Customer demand and rollout
Brokers said there was definite interest in the scheme, with customers already getting in touch with enquiries but added it was still early days as properties needed to be built and further government guidance is needed.
Jacob said she already had clients calling and looking to leverage this scheme over Help to Buy. She also said it had definite appeal due to the discount, as customers were being priced out of areas they lived in and forced to move further away.
However, as the scheme is in its infancy, developers are still getting to grips with it and noted that brokers would need to step up.
Jacob added: “As the scheme is currently in its very early days, I don’t have any developers using it yet. However, when any new scheme is announced, it’s down to people like me (new homes mortgage specialists) to educate developers, local housing associations and councils on how the scheme works, how it can fit into their business model and what the benefits are.”

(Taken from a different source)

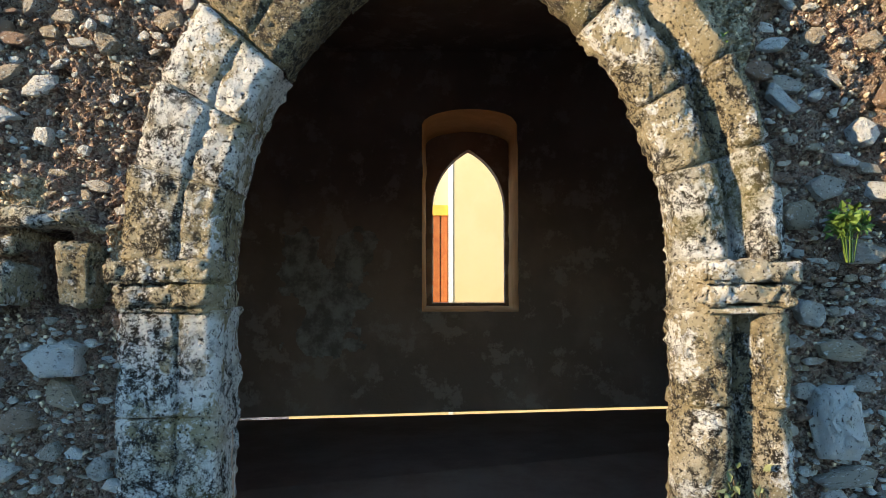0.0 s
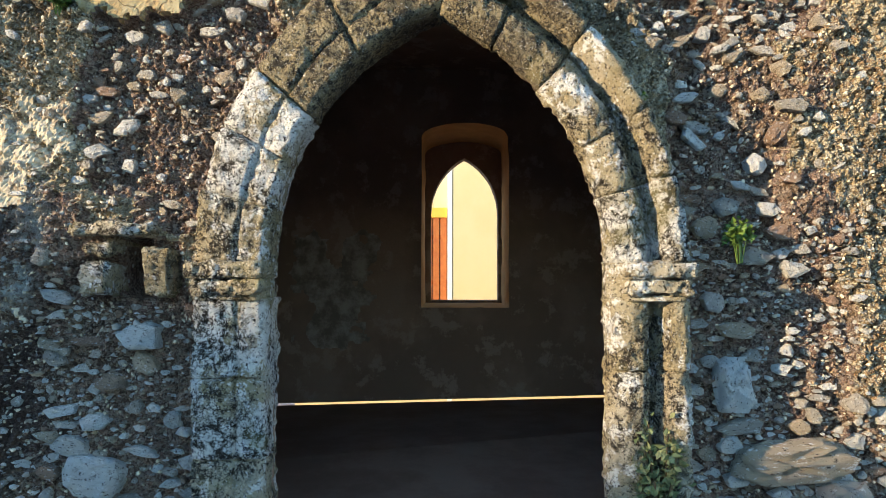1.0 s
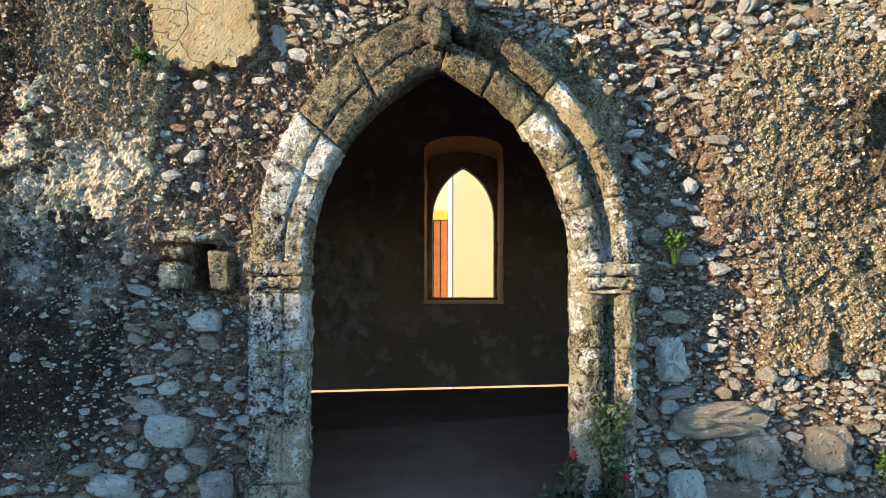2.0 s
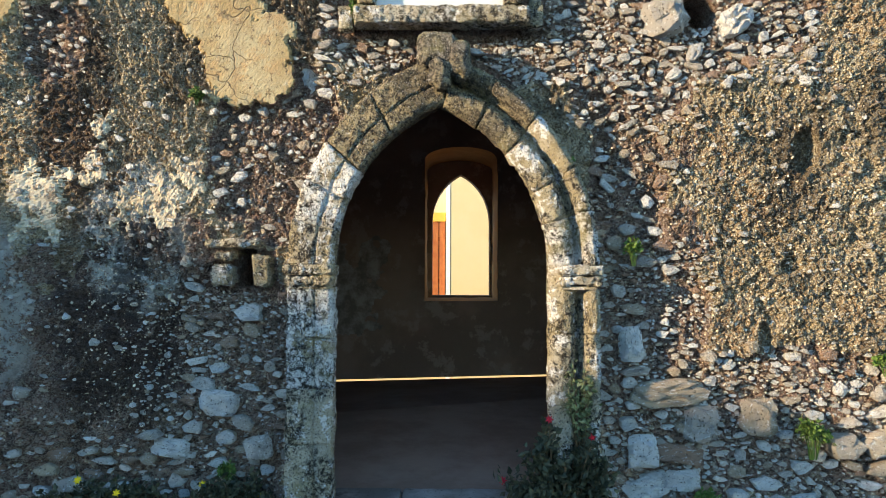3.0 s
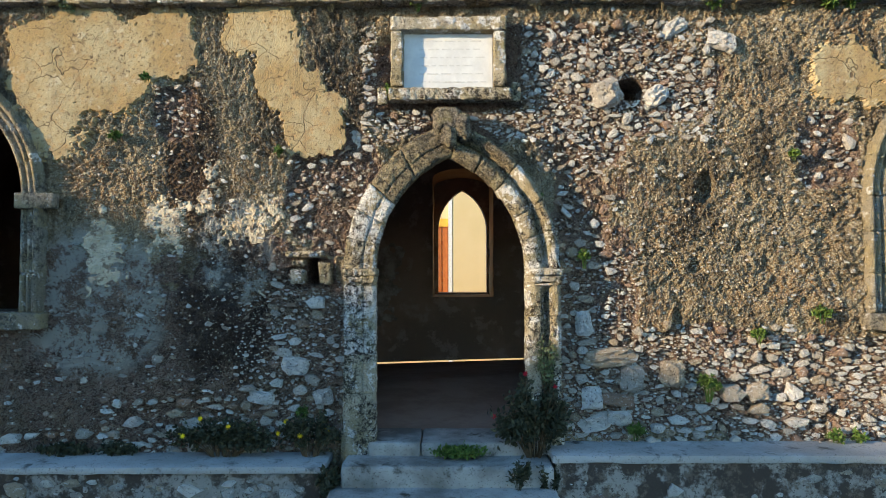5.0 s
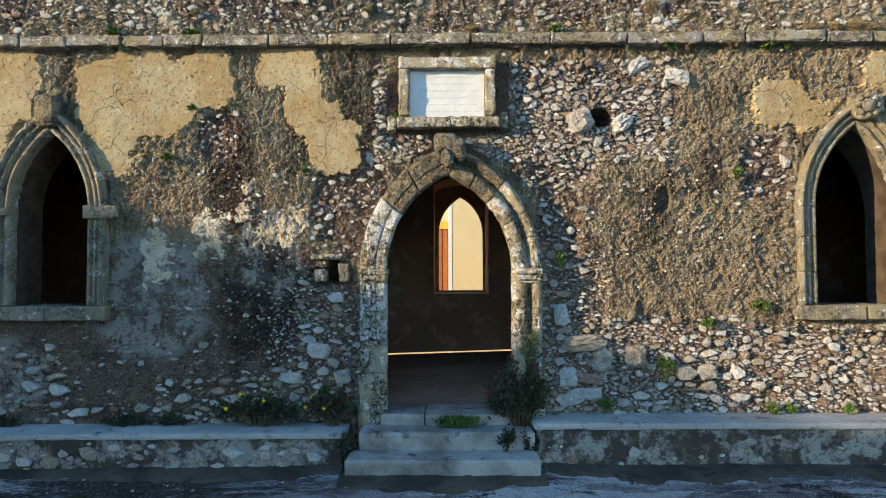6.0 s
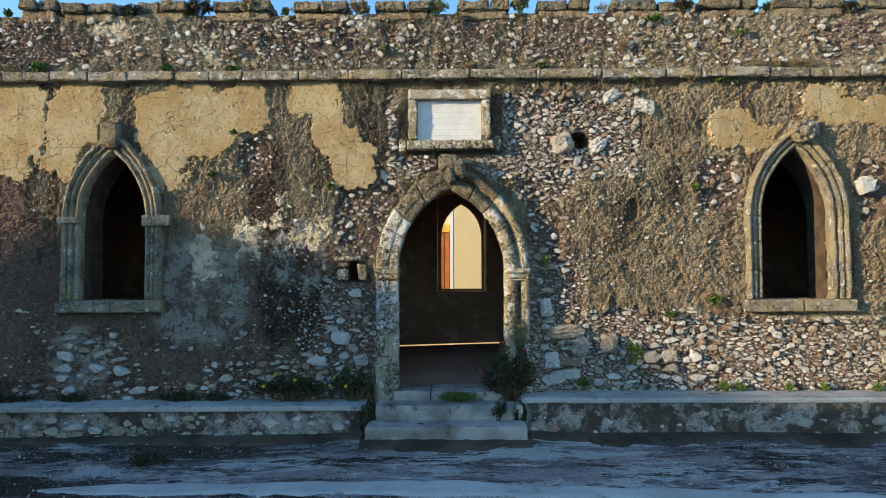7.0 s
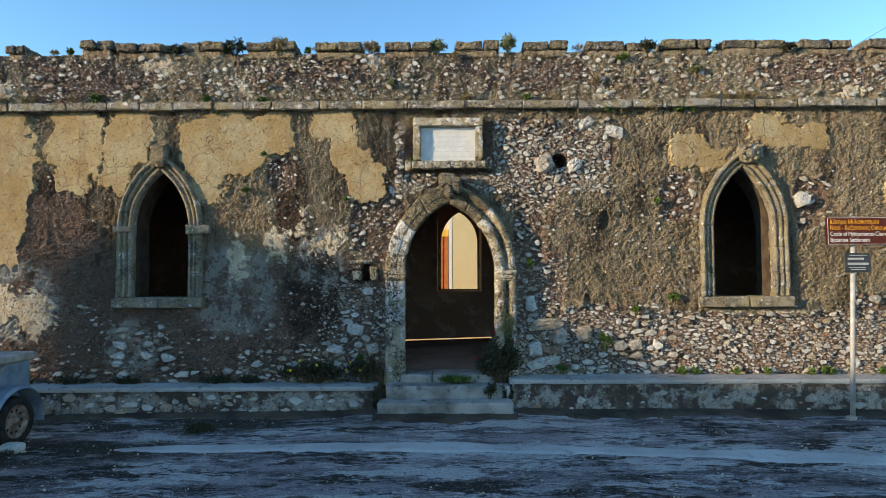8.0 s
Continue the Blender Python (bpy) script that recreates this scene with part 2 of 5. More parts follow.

This was echoed by Burns-Kent who said: “The government [is] very good at launching these things and bringing them to the market, but they need to get lenders and builders on board first.”
“I have got builders coming to me and asking how they can get involved. The guidance needs to be very clear,” she added.
She added that further detail would be needed as to when the scheme would go nationwide, and information was currently “drip-feeding” through.
These concerns were also brought up in a report from the Housing, Communities and Local Government committee last week, which said the First Homes scheme sounded promising, but the government needed to outline its timetable as soon as possible as to when properties would be available. It also said local authorities should have discretion on the proportion of homes built which would be First Homes.
Montlake added: “The proof will be in the proverbial pudding and it’s important that those looking at this type of scheme really understand the details around it and the limitations on resale when they want to move on. Let’s hope it does not cause as many issues as it attempts to solve.”